"Je me souviens avoir vécu ici. Je suis bien ici."
Robert Zemeckis a toujours été un grand expérimentateur dans le domaine cinématographique, qu'il s'agisse de mêler animation et prises de vues réelles (Roger Rabbit), d'intégrer Tom Hanks dans des images du passé (Forrest Gump), et bien sûr en expérimentant et en développant la technique de la "performance capture" (Le Pôle Express, La Légende de Beowulf, Le Drôle de Noël de Scrooge).
Adaptant ici la bande dessinée homonyme de Richard McGuire, Zemeckis continue dans cette veine expérimentale, en utilisant notamment une technologie de "maquillage numérique" lui permettant de rajeunir les acteurs en direct sur le plateau.

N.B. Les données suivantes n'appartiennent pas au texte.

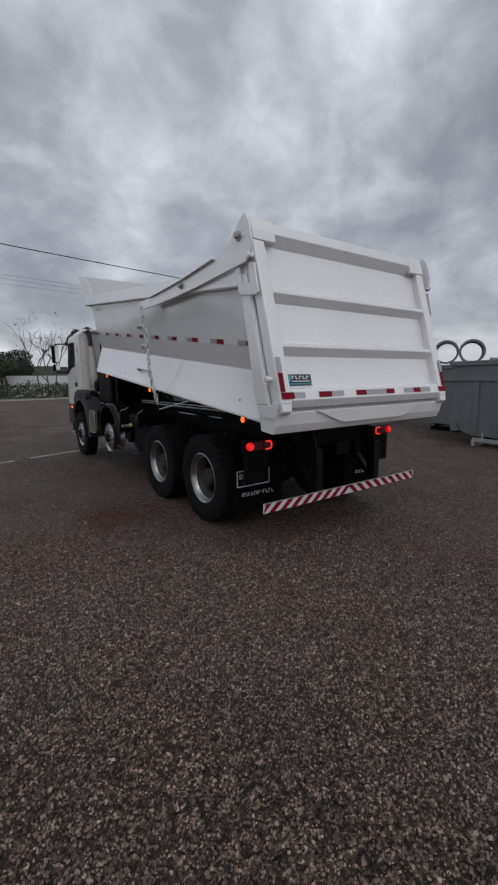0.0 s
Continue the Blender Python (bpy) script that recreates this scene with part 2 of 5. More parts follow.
HILL = material("far_hill_woods", (0.06, 0.075, 0.06), 0.9, spread=0.35, scale=0.03, fine=0.3)
BLUEPAINT = material("dark_blue_paint", (0.03, 0.05, 0.10), 0.4, spread=0.15)
CABLE = material("black_cable", (0.02, 0.02, 0.022), 0.6)
POLE = material("weathered_pole", (0.11, 0.105, 0.10), 0.8, spread=0.2, scale=5, bump=0.2)
PAINTLINE = material("worn_road_paint", (0.42, 0.41, 0.39), 0.8, spread=0.25, scale=12, fine=120, dirt=(0.075, 0.062, 0.055), dirt_amount=0.9, dirt_scale=9)


def node_kit(m):
    """Short ways to add noise, ranges and blends to a material's tree."""
    n, l = m.node_tree.nodes, m.node_tree.links
    vec = n.new("ShaderNodeTexCoord").outputs["Object"]

    def noise_tex(scale, detail, rough=0.6):
        t = n.new("ShaderNodeTexNoise")
        l.new(vec, t.inputs["Vector"])
        t.inputs["Scale"].default_value, t.inputs["Detail"].default_value, t.inputs["Roughness"].default_value = scale, detail, rough
        return t.outputs[0]

    def between(v, a, c, lo, hi, smooth=False):
        r = n.new("ShaderNodeMapRange")
        if smooth:
            r.interpolation_type = "SMOOTHSTEP"
        l.new(v, r.inputs[0])
        for i, q in enumerate((a, c, lo, hi)):
            r.inputs[i + 1].default_value = q
        return r.outputs[0]

    def blend(f, a, c, kind="MIX"):
        x = n.new("ShaderNodeMix")
        x.data_type, x.blend_type = "RGBA", kind
        for i, q in ((0, f), (6, a), (7, c)):
            if isinstance(q, float):
                x.inputs[i].default_value = q
            elif isinstance(q, tuple):
                x.inputs[i].default_value = (*q, 1)
            else:
                l.new(q, x.inputs[i])
        return x.outputs[2]

    return n, l, vec, noise_tex, between, blend


def soiled(kit, base):
    """Brown, reddish and greyish staining of the yard, spilt soil and oil, each with its own ragged outline."""
    n, l, vec, noise_tex, between, blend = kit
    base = blend(1.0, base, (0.95, 0.945, 0.95), "MULTIPLY")
    base = blend(between(noise_tex(0.9, 5, 0.65), 0.42, 0.66, 0.0, 1.0), base, (1.05, 0.96, 0.90), "MULTIPLY")
    base = blend(between(noise_tex(1.7, 5, 0.6), 0.50, 0.68, 0.0, 0.8), base, (1.02, 0.99, 0.88), "MULTIPLY")
    base = blend(between(noise_tex(2.6, 4, 0.6), 0.54, 0.68, 0.0, 0.7), base, (0.86, 0.96, 1.02), "MULTIPLY")
    base = blend(between(noise_tex(0.5, 4, 0.6), 0.50, 0.66, 0.0, 0.35), base, (0.72, 0.66, 0.62), "MULTIPLY")
    # clumps of paler and darker stones at two sizes
    for scale, detail, lo, hi in ((30.0, 2, 0.52, 1.58), (13.0, 2, 0.70, 1.34), (5.0, 3, 0.84, 1.18)):
        shade = n.new("ShaderNodeCombineXYZ")
        v = between(noise_tex(scale, detail), 0.32, 0.68, lo, hi)
        for i in range(3):
            l.new(v, shade.inputs[i])
        base = blend(1.0, base, shade.outputs[0], "MULTIPLY")
    ragged = noise_tex(2.4, 6, 0.7)
    for x, y, r, amount, tone_c in ((-2.07, 0.83, 0.65, 1.0, (0.90, 0.40, 0.28)), (-3.85, 2.4, 0.8, 0.95, (0.50, 0.40, 0.34)), (-5.8, 1.25, 1.2, 0.9, (0.76, 0.55, 0.42)), (-2.6, 2.9, 0.8, 0.6, (0.62, 0.52, 0.46)),
                                    (-3.3, 0.4, 1.0, 0.8, (1.04, 0.92, 0.72)), (-6.6, -0.6, 1.1, 0.9, (0.70, 0.57, 0.50)), (-5.0, -0.1, 1.3, 0.9, (0.98, 0.90, 0.72)), (-6.4, 0.1, 1.8, 0.75, (0.74, 0.66, 0.58)), (-3.4, -3.0, 1.3, 0.4, (0.74, 0.72, 0.72)), (-5.8, -1.7, 0.9, 0.5, (0.82, 0.80, 0.80)), (-1.6, -2.3, 0.9, 0.5, (1.05, 0.9, 0.72)), (-4.3, -1.1, 0.8, 0.4, (0.88, 0.76, 0.70))):
        d = n.new("ShaderNodeVectorMath")
        d.operation = "DISTANCE"
        l.new(vec, d.inputs[0])
        d.inputs[1].default_value = (x, y, 0)
        mixed = n.new("ShaderNodeMath")
        mixed.operation = "MULTIPLY_ADD"
        l.new(ragged, mixed.inputs[0])
        mixed.inputs[1].default_value = r * 1.6
        l.new(d.outputs["Value"], mixed.inputs[2])
        base = blend(between(mixed.outputs[0], r * 0.7, r * 1.75, amount, 0.0), base, tone_c, "MULTIPLY")
    return base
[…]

Tournant son film d'un seul et même point de vue statique, Zemeckis nous déroule un récit où les histoires et les générations s'entremêlent sans cesse, et où le temps file plus vite qu'on ne le croit.
Des "cases" instantanées de vies, apparaissant, se superposant et s'évaporant, entre moments de joie et de tristesse, de partage et déchirement, et séparées par des années, des décennies et parfois même des siècles, démontrant les incalculables souvenirs contenus dans cette maison, lieu unique du film.

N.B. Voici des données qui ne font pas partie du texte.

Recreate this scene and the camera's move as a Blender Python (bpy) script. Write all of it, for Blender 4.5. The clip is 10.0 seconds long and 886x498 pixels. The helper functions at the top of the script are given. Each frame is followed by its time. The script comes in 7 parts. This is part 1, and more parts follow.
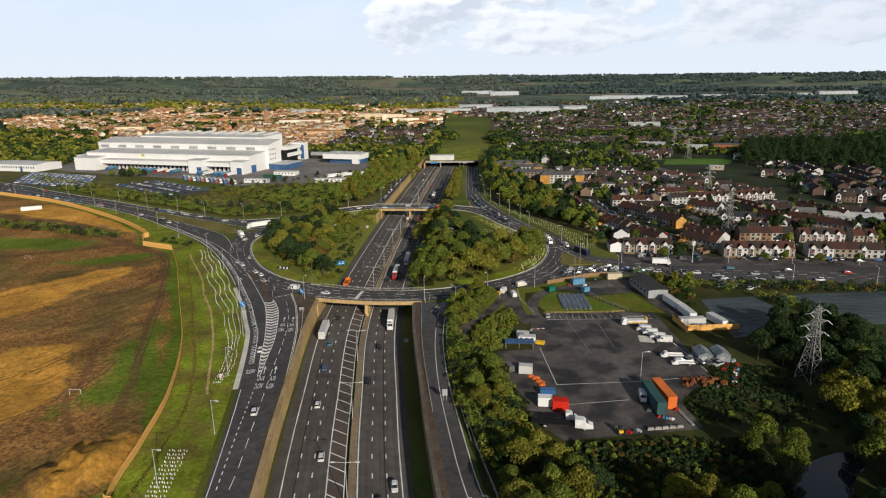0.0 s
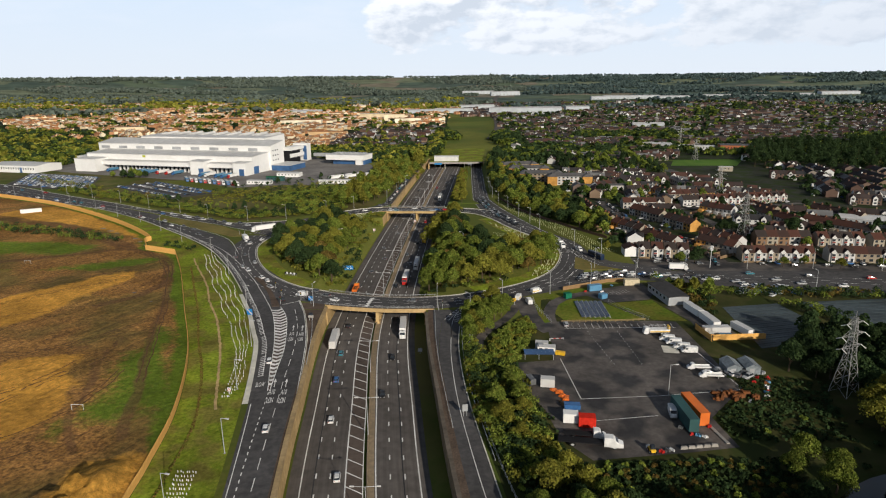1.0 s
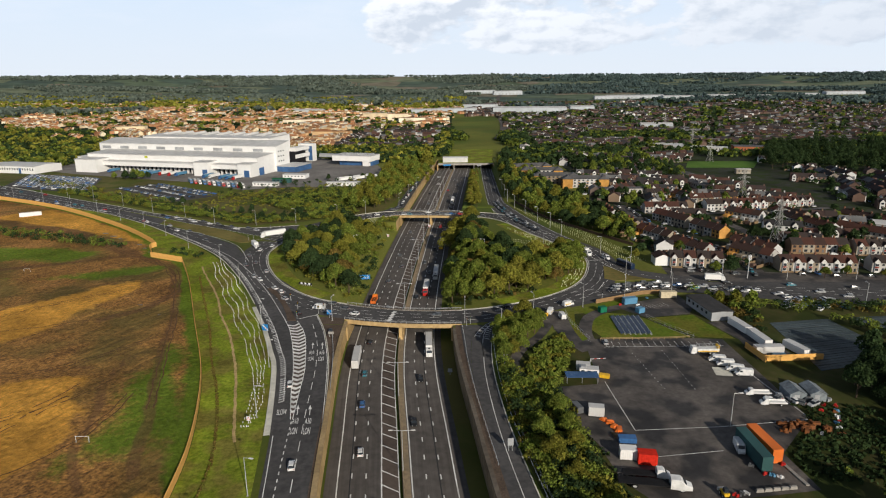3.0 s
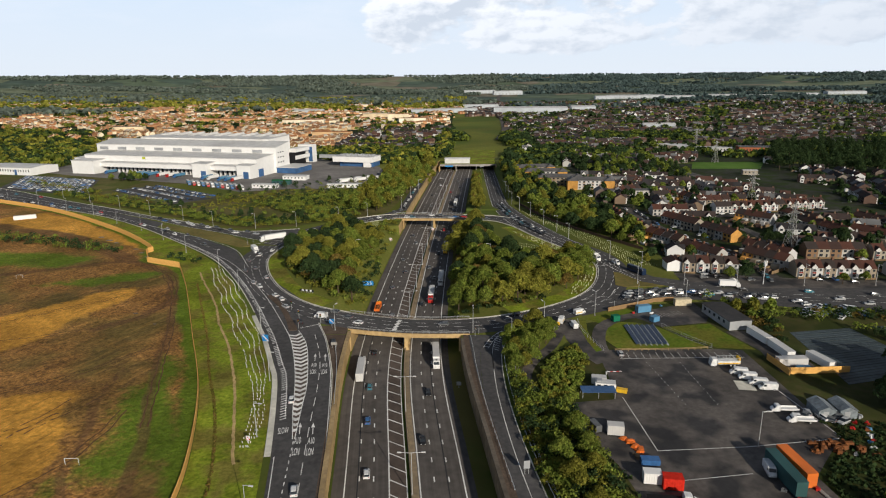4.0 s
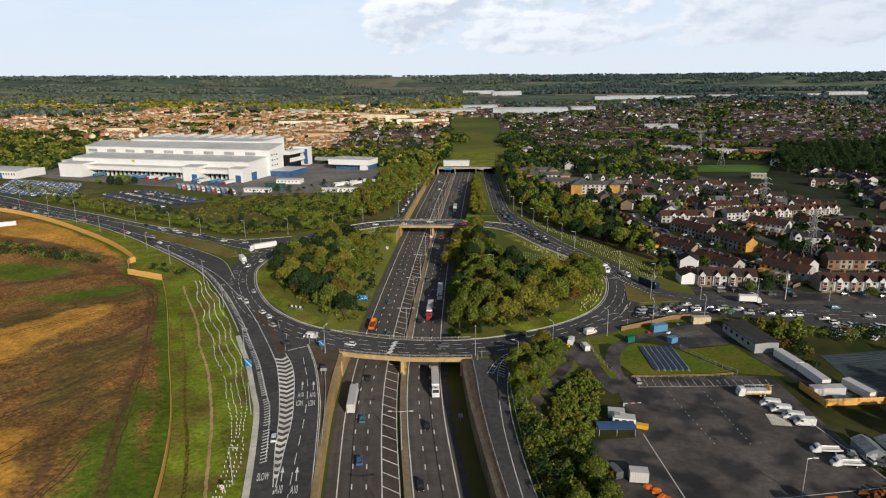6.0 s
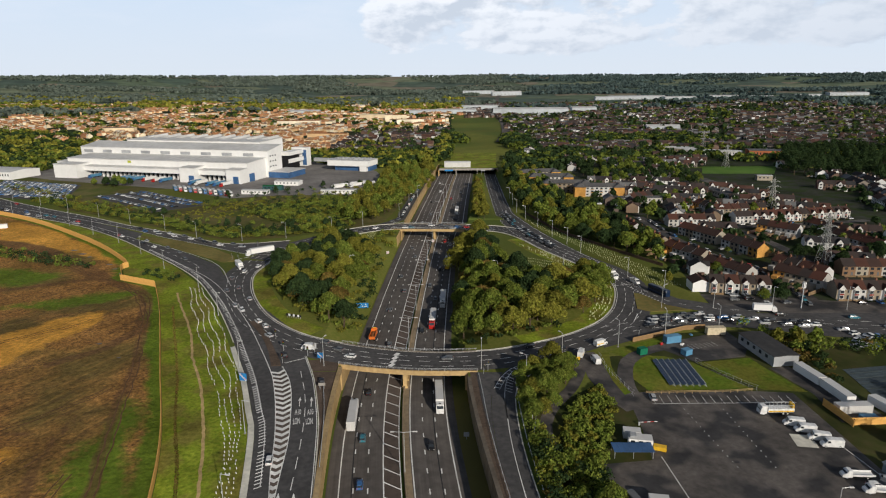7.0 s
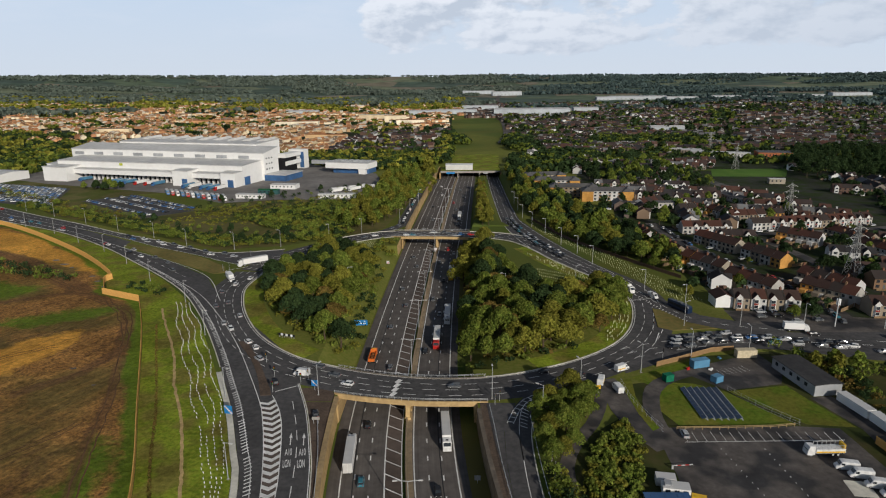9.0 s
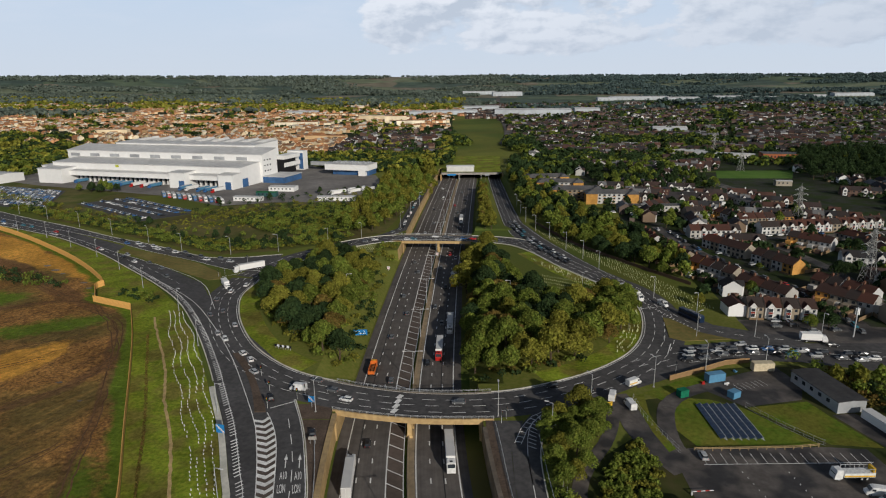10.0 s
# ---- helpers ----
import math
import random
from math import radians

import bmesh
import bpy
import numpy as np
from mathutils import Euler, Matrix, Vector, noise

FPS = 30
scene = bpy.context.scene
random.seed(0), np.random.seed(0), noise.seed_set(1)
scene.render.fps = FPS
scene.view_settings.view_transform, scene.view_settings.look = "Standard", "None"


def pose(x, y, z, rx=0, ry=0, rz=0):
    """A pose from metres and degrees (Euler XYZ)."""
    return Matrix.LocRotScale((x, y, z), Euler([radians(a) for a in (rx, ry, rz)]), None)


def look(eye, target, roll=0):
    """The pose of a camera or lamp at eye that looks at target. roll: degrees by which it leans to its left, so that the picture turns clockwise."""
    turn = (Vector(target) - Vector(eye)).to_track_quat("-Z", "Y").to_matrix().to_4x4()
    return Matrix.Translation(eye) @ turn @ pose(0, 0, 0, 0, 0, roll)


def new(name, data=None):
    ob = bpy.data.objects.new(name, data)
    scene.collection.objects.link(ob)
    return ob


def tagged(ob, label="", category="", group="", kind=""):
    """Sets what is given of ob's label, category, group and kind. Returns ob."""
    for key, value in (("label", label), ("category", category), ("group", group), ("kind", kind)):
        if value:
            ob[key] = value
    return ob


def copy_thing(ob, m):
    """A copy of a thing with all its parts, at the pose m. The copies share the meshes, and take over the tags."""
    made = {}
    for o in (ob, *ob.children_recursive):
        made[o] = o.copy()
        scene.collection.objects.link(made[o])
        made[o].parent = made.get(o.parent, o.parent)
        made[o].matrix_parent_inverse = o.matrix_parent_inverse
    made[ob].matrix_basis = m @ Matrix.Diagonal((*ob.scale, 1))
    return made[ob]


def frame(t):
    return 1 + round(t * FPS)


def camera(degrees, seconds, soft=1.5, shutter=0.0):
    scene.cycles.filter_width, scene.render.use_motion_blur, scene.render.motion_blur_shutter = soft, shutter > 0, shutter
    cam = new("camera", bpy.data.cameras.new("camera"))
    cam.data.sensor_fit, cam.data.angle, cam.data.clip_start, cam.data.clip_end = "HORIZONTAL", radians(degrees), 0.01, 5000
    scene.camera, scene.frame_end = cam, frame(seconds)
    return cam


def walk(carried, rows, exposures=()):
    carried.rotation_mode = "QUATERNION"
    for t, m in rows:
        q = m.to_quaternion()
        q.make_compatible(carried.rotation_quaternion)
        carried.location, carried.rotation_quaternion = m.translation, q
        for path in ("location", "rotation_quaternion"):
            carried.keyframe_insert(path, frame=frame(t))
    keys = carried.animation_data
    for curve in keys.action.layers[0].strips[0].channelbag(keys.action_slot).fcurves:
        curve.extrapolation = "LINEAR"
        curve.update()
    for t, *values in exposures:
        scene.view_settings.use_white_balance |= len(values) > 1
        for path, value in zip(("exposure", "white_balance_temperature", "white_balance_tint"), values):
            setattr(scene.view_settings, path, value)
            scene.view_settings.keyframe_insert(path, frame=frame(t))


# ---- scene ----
cam = camera(70.8, 10.0, soft=1.15)
PATH = [
    (0, (42.206, -258.972, 93.055), (42.14, -257.04, 92.542), -0.7),
    (0.5, (39.128, -254.615, 93.149), (39.063, -252.683, 92.636), -0.7),
    (1, (36.032, -250.155, 93.296), (35.967, -248.223, 92.783), -0.7),
    (1.5, (32.992, -245.892, 93.403), (32.927, -243.96, 92.89), -0.7),
    (2, (29.747, -241.556, 93.46), (29.683, -239.624, 92.946), -0.7),
    (2.5, (26.58, -237.37, 93.617), (26.517, -235.439, 93.102), -0.6),
    (4, (20.491, -223.024, 93.824), (20.431, -221.092, 93.308), -0.6),
    (4.5, (19.963, -217.64, 93.836), (19.906, -215.709, 93.321), -0.6),
    (5, (19.771, -212.475, 93.833), (19.715, -210.544, 93.318), -0.6),
    (5.5, (19.803, -207.476, 93.896), (19.748, -205.544, 93.381), -0.6),
    (7, (17.372, -192.045, 94.14), (17.32, -190.113, 93.625), -0.5),
    (7.5, (16.424, -186.836, 94.051), (16.374, -184.904, 93.536), -0.4),
    (8, (15.766, -181.736, 94.046), (15.716, -179.804, 93.533), -0.4),
    (8.5, (15.102, -176.607, 94.114), (15.052, -174.674, 93.601), -0.4),
    (9, (14.594, -171.517, 94.269), (14.544, -169.585, 93.754), -0.5),
    (9.5, (13.89, -166.612, 94.389), (13.84, -164.68, 93.875), -0.5),
    (10, (13.305, -161.643, 94.423), (13.255, -159.711, 93.909), -0.5),
]
walk(cam, [(t, look(eye, target, roll)) for t, eye, target, roll in PATH],
     exposures=[(0, -0.10, 5900, 10), (5, -0.12, 5900, 10), (7.5, -0.26, 5800, 10), (10, -0.44, 5700, 10)])

# world, sun, exposure

SUN_TO = Vector((0.42, -0.845, 0.36)).normalized()
world = bpy.data.worlds.new("sky")
scene.world = world
world.use_nodes = True
wn, wl = world.node_tree.nodes, world.node_tree.links
sky = wn.new("ShaderNodeTexSky")
sky.sky_type = "NISHITA"
sky.sun_disc = False
sky.sun_elevation = math.asin(SUN_TO.z)
sky.sun_rotation = math.atan2(SUN_TO.x, SUN_TO.y)
sky.air_density, sky.dust_density, sky.ozone_density = 1.0, 1.2, 1.0


def wrange(src, a, b, c=0.0, d=1.0):
    """A value stretched from a..b to c..d and clamped."""
    k = wn.new("ShaderNodeMapRange")
    for name_, v in (("From Min", a), ("From Max", b), ("To Min", c), ("To Max", d)):
        k.inputs[name_].default_value = v
    wl.new(src, k.inputs["Value"])
    return k.outputs["Result"]


def wmath(op, a, b):
    k = wn.new("ShaderNodeMath")
    k.operation = op
    for i_, v in enumerate((a, b)):
        if isinstance(v, float):
            k.inputs[i_].default_value = v
        else:
            wl.new(v, k.inputs[i_])
    return k.outputs["Value"]


def wmix(fac, a, b):
    k = wn.new("ShaderNodeMix")
    k.data_type = "RGBA"
    for key, v in (("Factor", fac), ("A", a), ("B", b)):
        if isinstance(v, tuple):
            k.inputs[key].default_value = (*v, 1)
        elif isinstance(v, float):
            k.inputs[key].default_value = v
        else:
            wl.new(v, k.inputs[key])
    return k.outputs["Result"]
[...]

Un dispositif narratif avec lequel j'ai eu un peu de mal une partie du film, l'humain ayant du mal à vraiment exister au sein de la technique, de par cet enchaînement un peu trop soutenu et redondant de récits qui n'ont pas suffisamment le temps d'exister pour pouvoir s'y attacher (mais peut-être que cela rejoint ce sentiment de temps qui passe trop vite ?).

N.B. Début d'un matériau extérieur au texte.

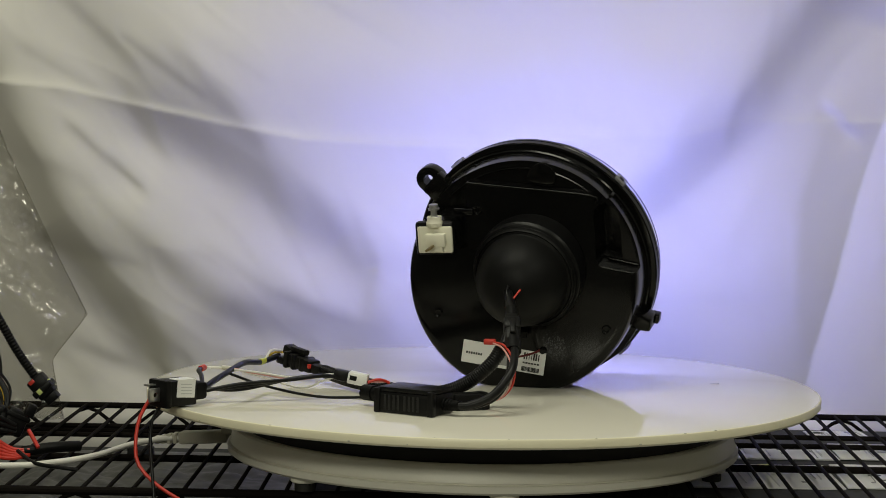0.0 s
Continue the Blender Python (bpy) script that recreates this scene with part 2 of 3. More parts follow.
def off_line(line, x, z):
    """Signed distance to the side of a line of points, and the distance past its ends."""
    best, side, past = 1e9, 0, 0
    last = len(line) - 2
    for n in range(last + 1):
        (x0, z0), (x1, z1) = line[n], line[n + 1]
        dx, dz = x1 - x0, z1 - z0
        ll = dx * dx + dz * dz
        raw = ((x - x0) * dx + (z - z0) * dz) / ll
        u = max(0, min(1, raw))
        qx, qz = x - x0 - u * dx, z - z0 - u * dz
        dist = math.hypot(qx, qz)
        if dist < best:
            best = dist
            across = (dx * qz - dz * qx) / math.sqrt(ll)
            if (raw < 0 and n == 0) or (raw > 1 and n == last):
                side, past = across, math.sqrt(max(0, dist * dist - across * across))
            else:
                side, past = math.copysign(dist, across), 0
    return side, past


def sheet_depth(x, z):
    d = 0.010 * math.sin(3.1 * x + 1.2) + 0.006 * math.sin(7 * x - 4 * z)
    d += 0.008 * noise.noise((x * 5 + z * 3, z * 4 - x * 2, 0.3)) + 0.0030 * noise.noise((x * 12 + z * 9, z * 10 - x * 6, 2.3))
    # small wrinkles that run with the pull of the cloth
    lean_x, lean_z = (x * 0.70 + z * 0.71, z * 0.70 - x * 0.71) if x < 0.12 else (x * 0.80 - z * 0.60, z * 0.80 + x * 0.60)
    bend = 0.035 * noise.noise((x * 7, z * 7, 8.1))
    fine = 1 - abs(noise.noise(((lean_x + bend) * 26, (lean_z - bend) * 9, 5.3)) * 2)
    tiny = 1 - abs(noise.noise(((lean_x - bend) * 62, (lean_z + bend) * 24, 9.7)) * 2)
    patch = max(0.0, min(1.0, 0.5 + 1.4 * noise.noise((x * 4.5, z * 4.5, 6.6))))
    calm = 0.85 if x < 0.0 else max(0.22, 0.85 - 4.5 * x)
    d += (0.0010 * fine * fine + 0.00022 * tiny * tiny) * (0.35 + 0.65 * patch) * calm
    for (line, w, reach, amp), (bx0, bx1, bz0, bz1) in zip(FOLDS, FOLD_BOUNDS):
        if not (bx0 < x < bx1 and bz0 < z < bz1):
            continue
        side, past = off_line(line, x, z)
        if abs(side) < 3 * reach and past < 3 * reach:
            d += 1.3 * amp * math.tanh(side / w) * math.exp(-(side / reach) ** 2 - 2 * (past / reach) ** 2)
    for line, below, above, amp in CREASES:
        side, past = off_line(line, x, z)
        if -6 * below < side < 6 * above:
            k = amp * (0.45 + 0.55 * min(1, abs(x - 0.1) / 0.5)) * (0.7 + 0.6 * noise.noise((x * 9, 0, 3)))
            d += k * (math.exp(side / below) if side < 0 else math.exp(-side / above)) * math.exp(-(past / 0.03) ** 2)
    return d


def sheet():
    xs = [-0.95 + 0.39 * i / 30 for i in range(30)] + [-0.56 + 1.04 * i / 400 for i in range(400)] + [0.48 + 0.47 * i / 30 for i in range(31)]
    zs = [-0.30 + 0.28 * i / 20 for i in range(20)] + [-0.02 + 0.48 * i / 190 for i in range(190)] + [0.46 + 0.79 * i / 40 for i in range(41)]
    bm = bmesh.new()
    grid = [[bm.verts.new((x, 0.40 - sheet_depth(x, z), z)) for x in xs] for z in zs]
    for a, b in zip(grid, grid[1:]):
        for i in range(len(xs) - 1):
            bm.faces.new((a[i], a[i + 1], b[i + 1], b[i]))
    ob = part("backdrop_sheet", bm, CLOTH, angle=180)
    return tagged(ob, "creased white cotton sheet hung behind the shelf", "backdrop", kind="structure")


sheet()

# ---- wire shelf ----
SHELF_BACK, SHELF_FRONT = 0.335, -0.148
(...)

L'impression que la forme, trop présente, vient un peu trop écraser le fond, et qu'on en voit certaines ficelles, à l'image du rajeunissement numérique de Tom Hanks et Robin Wright (réunis à nouveau à l'écran, 30 ans après "Forrest Gump"), dont les visages en tant que très jeunes adultes ont d'abord bien du mal à convaincre (plus le temps avance, plus cela s'améliore).
C'est à partir de sa seconde moitié, quand le film se pose davantage et laisse vivre certaines de ses histoires, que l'immersion se fait véritablement et que je finis par en oublier le dispositif technique.
C'est quand les sentiments (rêves, choix, regrets) s'incarnent, que l'émotion se fait petit-à-petit plus présente, et que je me connecte au film, parce que ces sentiments, ces moments de vie bien précis me parlent et me touchent, qu'ils soient positifs ou négatifs.
Sorti dans une certaine indifférence (ce qui est bien dommage), «Here» est un pari, faisant finalement sens dans sa manière de nous narrer son récit, nous montrant tous ces morceaux de vies à l'intérieur de l'Histoire de la vie, et ces parallèles entre chacun d'eux.
Une façon de nous dire que nous ne sommes que de passage, et qu'il faut parfois plus prendre le temps de vivre nos propres vies.
Une expérience audacieuse et particulière, finalement assez juste et touchante, si on se laisse immerger dans celle-ci.